I don’t suppose worrying is ever a good idea.  If there’s something in your life that you are concerned about, and you have the ability to change it, then you can (and should) do so.  If you have no control over it, worrying about it won’t improve anything and might even negatively impact your health.  Nowhere is this more relevant than with your invested savings.  Many of the people who come to me for advice start by telling me how worried they are about their investments.  If you’re one of those people, I may have a simple solution to help you alleviate all that stress.

Let’s start with a simple question:  how frequently do you review your investment performance?

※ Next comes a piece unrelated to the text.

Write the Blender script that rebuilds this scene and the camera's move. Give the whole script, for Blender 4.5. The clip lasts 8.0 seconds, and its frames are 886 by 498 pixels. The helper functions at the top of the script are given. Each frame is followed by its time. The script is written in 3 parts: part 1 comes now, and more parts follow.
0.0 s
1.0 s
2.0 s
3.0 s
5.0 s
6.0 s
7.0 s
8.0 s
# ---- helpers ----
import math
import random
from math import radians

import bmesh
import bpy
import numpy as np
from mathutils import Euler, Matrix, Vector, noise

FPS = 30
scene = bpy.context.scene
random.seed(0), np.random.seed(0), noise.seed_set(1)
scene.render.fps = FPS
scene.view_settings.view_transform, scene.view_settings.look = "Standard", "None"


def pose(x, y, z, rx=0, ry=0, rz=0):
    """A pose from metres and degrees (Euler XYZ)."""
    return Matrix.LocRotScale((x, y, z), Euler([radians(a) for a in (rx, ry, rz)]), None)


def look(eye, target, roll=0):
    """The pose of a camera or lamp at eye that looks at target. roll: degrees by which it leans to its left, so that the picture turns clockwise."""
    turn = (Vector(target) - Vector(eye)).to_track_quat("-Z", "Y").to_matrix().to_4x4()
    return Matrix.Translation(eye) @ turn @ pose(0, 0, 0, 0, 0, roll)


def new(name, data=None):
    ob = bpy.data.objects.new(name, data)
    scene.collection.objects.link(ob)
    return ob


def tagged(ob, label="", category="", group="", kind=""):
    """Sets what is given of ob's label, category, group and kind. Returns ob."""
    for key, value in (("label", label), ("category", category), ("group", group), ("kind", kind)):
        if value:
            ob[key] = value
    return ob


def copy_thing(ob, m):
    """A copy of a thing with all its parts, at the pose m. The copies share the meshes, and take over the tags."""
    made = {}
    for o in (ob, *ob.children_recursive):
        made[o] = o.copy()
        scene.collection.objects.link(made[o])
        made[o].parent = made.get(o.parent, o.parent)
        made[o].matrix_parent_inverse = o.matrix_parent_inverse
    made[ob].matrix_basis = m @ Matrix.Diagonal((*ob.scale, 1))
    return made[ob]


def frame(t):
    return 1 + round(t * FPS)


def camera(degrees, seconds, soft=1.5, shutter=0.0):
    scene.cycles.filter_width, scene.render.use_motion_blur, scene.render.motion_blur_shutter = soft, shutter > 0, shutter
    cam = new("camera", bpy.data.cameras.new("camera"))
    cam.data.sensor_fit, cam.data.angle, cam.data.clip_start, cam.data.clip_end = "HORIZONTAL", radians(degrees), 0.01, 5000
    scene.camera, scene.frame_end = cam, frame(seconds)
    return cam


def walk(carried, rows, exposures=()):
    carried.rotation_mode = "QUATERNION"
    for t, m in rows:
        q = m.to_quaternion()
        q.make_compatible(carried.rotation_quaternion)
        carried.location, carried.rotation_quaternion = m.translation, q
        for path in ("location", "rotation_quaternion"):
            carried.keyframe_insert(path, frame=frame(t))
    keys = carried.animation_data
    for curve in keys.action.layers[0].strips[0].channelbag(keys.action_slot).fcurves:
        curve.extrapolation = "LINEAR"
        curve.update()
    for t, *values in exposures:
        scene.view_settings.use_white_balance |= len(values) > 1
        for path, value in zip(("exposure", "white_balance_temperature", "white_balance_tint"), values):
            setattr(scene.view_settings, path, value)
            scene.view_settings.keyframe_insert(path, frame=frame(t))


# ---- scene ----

If you are a news junkie and strive to catch that stock market report every day, Bob Seawright of Madison Avenue Securities in San Diego calculated that the S&P 500 increased only 53% of the time on a daily basis over the last 20 years.  That means that you would have been disappointed with your stock investments on average practically every other day.  If you’re not a worrier that could certainly turn you into one.

Maybe the answer is not to look at the market quite so frequently.  What if you only checked on your stocks once a week, say every Friday?  The website Seeking Alpha analyzed returns from 1962 through 2017 and found that the S&P 500 increased on average 56% on a weekly basis.  That’s certainly some improvement over 53%.

Perhaps keeping away from the financial media for a whole month might help.  Yardeni Research determined that, going back to 1928, the number of months in which the S&P 500 had ended positive grew to 59%.

You get the idea.  What about looking only at annual results?  Again since 1928, the S&P 500 has had positive annual returns more than 67% of the time.  That should not come as a surprise considering that the stock market over the long run has outpaced the growth in our country’s GDP.  The reason we invest in the first place is to participate in the growing valuations of companies contributing to a robust capitalistic economy.

To those of you who demand scientific rigor I admit that the comparisons above span different time periods, and confess that I just didn’t have the resources to recalculate them on a more standardized basis.  Nonetheless, this data still suggests that if we simply choose to look at our investment performance less frequently, we are likely to observe positive returns more often.  And those returns would be more consistent with our investment horizons and the goals for which we have been saving in the first place.

So why not try giving up worrying about your investments?  There are plenty of other things in our society worth stressing over.  Don’t worry about not having anything to worry about!